The brushes are suitable for both realistic and stylised workflows. This matters. Horror is not always splatter. A cracked porcelain doll, for instance, uses the same skin damage brushes as a rotting ghoul. Stylisation comes from the sculptor’s restraint, or lack of it. In a Halloween context, that flexibility is valuable. Production artists can match the tone of a project, whether it’s a blood-drenched short film or a PG-13 haunted house ride.

Technical notes: drag, drop, test

All brushes are provided as alphas at 4K resolution. This ensures sufficient detail for close camera work, but also makes them suitable for generating displacement or normal maps for real-time engines. Because the pack is fully integrated into the Blender Asset Browser, applying them is a drag-and-drop operation. For artists used to external file browsing or legacy brush loading, this removes a layer of friction.

As always, test brushes in context before locking them into production assets. Resolution mismatches, topology issues and shader setups can all affect how wounds appear under final lighting.

Beyond Halloween: other production uses

While the seasonal use cases are obvious, the brushes are not confined to October. VK Gamedev lists several intended applications:

  • Character design: Adding micro-detail and narrative marks to digital humans.
  • Creature sculpting: Monsters, aliens and anything that benefits from unnatural skin surfaces.
  • Concept art and cinematic assets: Quick iteration of designs without rebuilding damage detail every time.
  • 3D printing: Creating physical props and prosthetics with real geometry rather than painted illusions.

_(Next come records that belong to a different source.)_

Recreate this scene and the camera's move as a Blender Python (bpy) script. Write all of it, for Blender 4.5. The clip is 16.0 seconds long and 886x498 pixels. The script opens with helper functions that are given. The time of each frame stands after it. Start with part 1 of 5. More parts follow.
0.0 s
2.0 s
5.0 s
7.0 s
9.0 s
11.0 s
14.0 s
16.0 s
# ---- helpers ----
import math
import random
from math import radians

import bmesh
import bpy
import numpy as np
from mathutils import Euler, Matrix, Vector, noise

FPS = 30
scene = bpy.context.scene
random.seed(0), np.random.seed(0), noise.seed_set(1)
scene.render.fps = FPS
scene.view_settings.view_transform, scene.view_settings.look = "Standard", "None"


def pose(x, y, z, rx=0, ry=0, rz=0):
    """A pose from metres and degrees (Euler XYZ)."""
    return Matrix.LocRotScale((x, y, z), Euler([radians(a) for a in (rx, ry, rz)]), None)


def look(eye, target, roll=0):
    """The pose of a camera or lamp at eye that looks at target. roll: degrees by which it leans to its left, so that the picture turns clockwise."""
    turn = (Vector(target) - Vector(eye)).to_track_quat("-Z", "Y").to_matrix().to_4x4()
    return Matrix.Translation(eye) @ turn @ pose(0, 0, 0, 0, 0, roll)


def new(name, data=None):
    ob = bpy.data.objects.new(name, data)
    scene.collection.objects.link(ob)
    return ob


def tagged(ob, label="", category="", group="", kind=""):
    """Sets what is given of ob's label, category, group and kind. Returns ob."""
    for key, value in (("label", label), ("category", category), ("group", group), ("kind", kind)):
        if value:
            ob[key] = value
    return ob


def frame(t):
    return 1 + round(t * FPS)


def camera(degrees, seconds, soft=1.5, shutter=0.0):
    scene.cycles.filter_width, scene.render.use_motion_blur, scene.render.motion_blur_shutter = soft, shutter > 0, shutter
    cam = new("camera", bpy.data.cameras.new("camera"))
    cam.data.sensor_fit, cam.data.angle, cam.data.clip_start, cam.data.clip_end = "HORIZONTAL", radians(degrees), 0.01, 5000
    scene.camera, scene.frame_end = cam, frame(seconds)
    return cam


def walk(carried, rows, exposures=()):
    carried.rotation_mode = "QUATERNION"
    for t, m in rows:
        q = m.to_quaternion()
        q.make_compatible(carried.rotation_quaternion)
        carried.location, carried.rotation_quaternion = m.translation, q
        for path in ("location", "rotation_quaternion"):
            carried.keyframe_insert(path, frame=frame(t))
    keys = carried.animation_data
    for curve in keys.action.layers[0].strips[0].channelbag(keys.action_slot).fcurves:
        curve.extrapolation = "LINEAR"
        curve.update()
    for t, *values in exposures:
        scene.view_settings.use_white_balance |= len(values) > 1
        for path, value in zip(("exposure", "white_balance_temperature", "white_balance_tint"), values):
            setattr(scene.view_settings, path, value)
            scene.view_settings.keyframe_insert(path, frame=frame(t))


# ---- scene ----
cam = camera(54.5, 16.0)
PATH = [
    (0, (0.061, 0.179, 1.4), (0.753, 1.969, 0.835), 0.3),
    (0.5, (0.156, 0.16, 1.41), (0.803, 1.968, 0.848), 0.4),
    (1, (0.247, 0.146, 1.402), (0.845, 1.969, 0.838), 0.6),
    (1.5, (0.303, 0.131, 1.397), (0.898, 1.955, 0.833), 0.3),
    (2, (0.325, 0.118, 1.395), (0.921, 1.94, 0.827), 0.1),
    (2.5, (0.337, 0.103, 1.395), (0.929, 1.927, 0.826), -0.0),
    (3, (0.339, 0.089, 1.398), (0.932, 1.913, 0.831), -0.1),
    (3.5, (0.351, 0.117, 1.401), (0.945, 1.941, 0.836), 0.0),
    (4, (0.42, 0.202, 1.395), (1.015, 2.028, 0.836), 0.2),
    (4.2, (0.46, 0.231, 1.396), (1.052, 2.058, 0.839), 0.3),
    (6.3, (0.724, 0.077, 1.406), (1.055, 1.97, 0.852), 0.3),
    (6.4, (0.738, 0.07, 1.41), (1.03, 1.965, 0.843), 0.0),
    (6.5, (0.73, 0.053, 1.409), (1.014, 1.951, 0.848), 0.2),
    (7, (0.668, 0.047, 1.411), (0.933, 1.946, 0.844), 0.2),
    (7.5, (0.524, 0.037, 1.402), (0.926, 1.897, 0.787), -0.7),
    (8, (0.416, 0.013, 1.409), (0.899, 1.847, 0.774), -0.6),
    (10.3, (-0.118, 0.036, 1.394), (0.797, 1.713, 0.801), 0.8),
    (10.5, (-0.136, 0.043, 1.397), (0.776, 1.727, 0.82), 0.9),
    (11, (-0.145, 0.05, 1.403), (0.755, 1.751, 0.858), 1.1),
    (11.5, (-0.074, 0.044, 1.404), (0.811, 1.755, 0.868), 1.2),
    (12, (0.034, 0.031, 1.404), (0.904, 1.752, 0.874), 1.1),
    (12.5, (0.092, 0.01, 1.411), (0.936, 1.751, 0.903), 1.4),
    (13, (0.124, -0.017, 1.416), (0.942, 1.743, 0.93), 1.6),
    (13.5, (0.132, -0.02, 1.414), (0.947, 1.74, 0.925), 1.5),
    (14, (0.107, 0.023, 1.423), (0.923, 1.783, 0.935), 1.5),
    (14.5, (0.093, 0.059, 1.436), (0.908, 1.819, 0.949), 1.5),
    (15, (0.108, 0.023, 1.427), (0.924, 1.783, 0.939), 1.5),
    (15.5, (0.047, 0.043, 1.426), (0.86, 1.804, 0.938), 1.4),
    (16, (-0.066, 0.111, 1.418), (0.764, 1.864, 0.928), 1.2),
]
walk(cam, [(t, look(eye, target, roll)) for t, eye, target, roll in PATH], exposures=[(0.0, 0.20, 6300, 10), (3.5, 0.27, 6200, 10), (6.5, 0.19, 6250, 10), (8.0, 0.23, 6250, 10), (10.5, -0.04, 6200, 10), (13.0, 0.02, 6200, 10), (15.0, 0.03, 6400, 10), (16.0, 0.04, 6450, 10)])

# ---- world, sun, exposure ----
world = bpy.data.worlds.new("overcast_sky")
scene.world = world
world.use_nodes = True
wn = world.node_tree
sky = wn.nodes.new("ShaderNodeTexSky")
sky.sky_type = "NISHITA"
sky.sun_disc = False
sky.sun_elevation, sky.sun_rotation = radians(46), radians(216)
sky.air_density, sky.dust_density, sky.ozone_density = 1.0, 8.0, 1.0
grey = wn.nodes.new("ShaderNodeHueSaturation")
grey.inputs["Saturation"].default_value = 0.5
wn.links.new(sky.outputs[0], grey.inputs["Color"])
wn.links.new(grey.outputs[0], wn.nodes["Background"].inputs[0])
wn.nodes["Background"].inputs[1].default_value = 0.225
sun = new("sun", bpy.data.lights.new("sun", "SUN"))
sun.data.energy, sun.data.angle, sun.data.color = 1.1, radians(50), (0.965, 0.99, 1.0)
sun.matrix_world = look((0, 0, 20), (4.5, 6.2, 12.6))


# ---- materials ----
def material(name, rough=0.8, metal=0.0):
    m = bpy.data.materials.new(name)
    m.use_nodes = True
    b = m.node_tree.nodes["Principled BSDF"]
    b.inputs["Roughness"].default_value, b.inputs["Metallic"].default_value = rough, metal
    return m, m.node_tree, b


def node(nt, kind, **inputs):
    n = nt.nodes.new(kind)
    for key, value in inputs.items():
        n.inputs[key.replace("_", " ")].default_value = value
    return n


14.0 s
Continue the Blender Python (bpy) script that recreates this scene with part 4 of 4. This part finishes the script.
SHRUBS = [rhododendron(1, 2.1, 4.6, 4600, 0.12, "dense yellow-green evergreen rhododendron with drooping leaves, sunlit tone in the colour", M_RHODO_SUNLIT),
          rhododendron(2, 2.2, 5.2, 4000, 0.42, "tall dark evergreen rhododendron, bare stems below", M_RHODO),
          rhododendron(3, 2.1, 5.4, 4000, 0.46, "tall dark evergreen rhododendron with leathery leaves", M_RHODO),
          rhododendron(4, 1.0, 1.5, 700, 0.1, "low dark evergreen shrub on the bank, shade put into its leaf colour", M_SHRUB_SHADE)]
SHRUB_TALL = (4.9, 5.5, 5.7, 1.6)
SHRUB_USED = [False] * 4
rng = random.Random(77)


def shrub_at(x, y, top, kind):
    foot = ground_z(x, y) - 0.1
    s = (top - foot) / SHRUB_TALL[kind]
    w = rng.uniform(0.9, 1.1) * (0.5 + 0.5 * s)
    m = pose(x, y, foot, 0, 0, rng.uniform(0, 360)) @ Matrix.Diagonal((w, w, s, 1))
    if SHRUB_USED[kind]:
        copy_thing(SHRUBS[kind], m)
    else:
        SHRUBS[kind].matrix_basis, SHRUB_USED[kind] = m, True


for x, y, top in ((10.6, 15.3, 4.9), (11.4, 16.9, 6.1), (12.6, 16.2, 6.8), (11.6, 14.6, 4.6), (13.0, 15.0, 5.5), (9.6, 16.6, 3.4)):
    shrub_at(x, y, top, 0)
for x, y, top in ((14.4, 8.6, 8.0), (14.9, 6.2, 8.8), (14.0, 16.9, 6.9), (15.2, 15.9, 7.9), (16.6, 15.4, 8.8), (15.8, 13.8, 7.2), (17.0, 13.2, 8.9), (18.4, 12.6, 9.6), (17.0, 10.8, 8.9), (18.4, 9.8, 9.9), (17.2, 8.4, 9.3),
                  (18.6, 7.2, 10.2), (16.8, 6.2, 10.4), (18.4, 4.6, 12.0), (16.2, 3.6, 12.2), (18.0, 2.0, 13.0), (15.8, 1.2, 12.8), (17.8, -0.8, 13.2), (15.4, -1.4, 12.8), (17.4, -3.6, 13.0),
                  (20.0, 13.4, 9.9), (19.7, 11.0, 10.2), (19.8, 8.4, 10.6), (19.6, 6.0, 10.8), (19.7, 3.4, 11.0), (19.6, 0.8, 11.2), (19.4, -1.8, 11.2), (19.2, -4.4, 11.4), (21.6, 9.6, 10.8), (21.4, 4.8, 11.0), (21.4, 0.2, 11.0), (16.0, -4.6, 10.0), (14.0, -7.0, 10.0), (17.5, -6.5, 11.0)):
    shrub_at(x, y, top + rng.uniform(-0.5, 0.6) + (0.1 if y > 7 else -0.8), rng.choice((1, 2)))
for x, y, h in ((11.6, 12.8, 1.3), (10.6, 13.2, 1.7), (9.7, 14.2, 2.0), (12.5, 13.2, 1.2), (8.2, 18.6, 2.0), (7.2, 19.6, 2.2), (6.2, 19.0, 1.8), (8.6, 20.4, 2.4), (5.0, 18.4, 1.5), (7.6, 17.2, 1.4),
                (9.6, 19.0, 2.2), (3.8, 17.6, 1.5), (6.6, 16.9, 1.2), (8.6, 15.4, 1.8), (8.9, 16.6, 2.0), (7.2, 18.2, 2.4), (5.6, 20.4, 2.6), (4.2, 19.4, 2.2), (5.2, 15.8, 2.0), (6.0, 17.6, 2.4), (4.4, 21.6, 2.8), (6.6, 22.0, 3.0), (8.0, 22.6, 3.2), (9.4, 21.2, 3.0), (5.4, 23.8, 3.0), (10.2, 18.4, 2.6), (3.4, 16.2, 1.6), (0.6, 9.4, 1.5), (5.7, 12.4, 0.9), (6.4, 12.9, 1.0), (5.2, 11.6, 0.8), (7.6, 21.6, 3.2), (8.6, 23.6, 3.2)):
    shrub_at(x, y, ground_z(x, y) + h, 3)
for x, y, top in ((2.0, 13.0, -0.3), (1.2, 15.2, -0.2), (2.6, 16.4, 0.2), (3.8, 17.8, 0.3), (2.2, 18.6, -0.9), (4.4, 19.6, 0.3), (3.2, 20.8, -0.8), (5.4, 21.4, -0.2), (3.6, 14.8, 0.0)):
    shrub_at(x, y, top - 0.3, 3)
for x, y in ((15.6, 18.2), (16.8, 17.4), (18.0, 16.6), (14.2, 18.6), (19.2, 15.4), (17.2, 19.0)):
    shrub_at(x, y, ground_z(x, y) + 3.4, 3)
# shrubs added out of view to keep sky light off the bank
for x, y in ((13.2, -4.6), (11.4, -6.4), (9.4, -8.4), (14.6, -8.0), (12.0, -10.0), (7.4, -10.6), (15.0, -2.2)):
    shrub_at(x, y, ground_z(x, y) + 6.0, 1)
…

That said, it’s hard to ignore the October timing. For production artists rushing to finish horror shorts, haunted experiences or Halloween marketing campaigns, the timing is ideal.

Verdict: a tidy library of pain

VK Gamedev’s brush pack is not groundbreaking. It is organised, functional, and given the season timely. Halloween productions that require digital damage can benefit immediately. Those who prefer untouched skin may safely wait until November.